What I realized while I sat there and stared at the waves was that what I wanted was permission from someone else to do what my heart was telling me to try. I wanted to go in the water because it was hot and the waves looked inviting (and terrifying…but as you probably know, sometimes that’s part of the appeal). I wanted to go in my underwear because I didn’t have a bathing suit, but I wanted to not be stopped by what other people might think about my fashion choices. I wanted to strip down because I’m a little uncomfortable in my skin, and I wanted to give that body-shame thing the finger by acting like the person I would be if I did not have the thought that my body was something to be ashamed of. I wanted to do this thing because I knew it would be a good story…and I do love a good story.
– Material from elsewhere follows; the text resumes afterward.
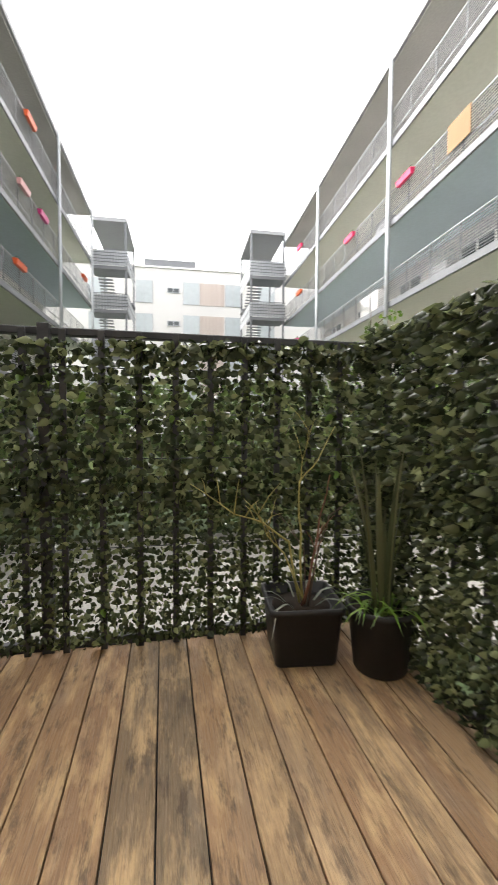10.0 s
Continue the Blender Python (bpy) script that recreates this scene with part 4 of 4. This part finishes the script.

I wanted to do it because there was no good reason for me NOT to do it. I wanted to do it because I’m realizing more and more that I want to focus my life’s work on  identifying and pointing out the cultural crap that tells us to avoid things that aren’t pretty, profitable, or commercially packaged to give permission to people who want to follow their hearts and heads in new ways. This little dip in the ocean on a beach with less than 100 people on it was a teeny, tiny step in that direction.

I sat there for a little while wanting someone to come along from the event I had just been at who would give me this permission, and nobody came. So I picked up my cell phone and texted my partner, explaining what I was thinking of doing. It took just a few minutes for the reply to come back: “Do it! Do it! =)”

Now my partner was back home in Indiana, while I was pretty much as far west of Indiana as you can get without, well, wandering into an ocean. The text that came back from 2,200 miles away did two things for me. First of all, it told me that I wasn’t really alone in my conviction that this exhilarating thing was worth doing. And second of all, it put a price on my *not* taking the plunge. After all, if I wimped out now, I was going to have some explaining to do.

That ability to get permission is really important. It made my plunge much easier, because it meant that it didn’t matter how the people in my immediate vicinity thought of my choices  – I knew that there was a place that they and I would be supported and celebrated. The sideways looks I got from a couple people became just part of the story, not something that threatened to keep me from my path. Because I know that no choice I make is ever going to please everybody in the world, and I’ve learned through experience to pick the people I turn to for feedback.

I believe that being a part of a community that supports who I am is the most important thing in my life. It doesn’t have to be just one community – I hang out with different people depending on whether I’m wearing the yoga hat or the life coach hat or the entrepreneur hat or the geek hat. In any of those contexts, I know I have people to talk to (or text with) to get the support I need.

There’s a funny little voice in the back of my head that would like me to believe that it doesn’t count if I asked for permission. But I think that voice is wrong. Having someone join (even virtually) in the crazy dance I call life isn’t cheating, it’s using the resources available to me wisely. And if I use it well, maybe I can even find the opportunity to turn my crazy into its own little movement by engaging other people.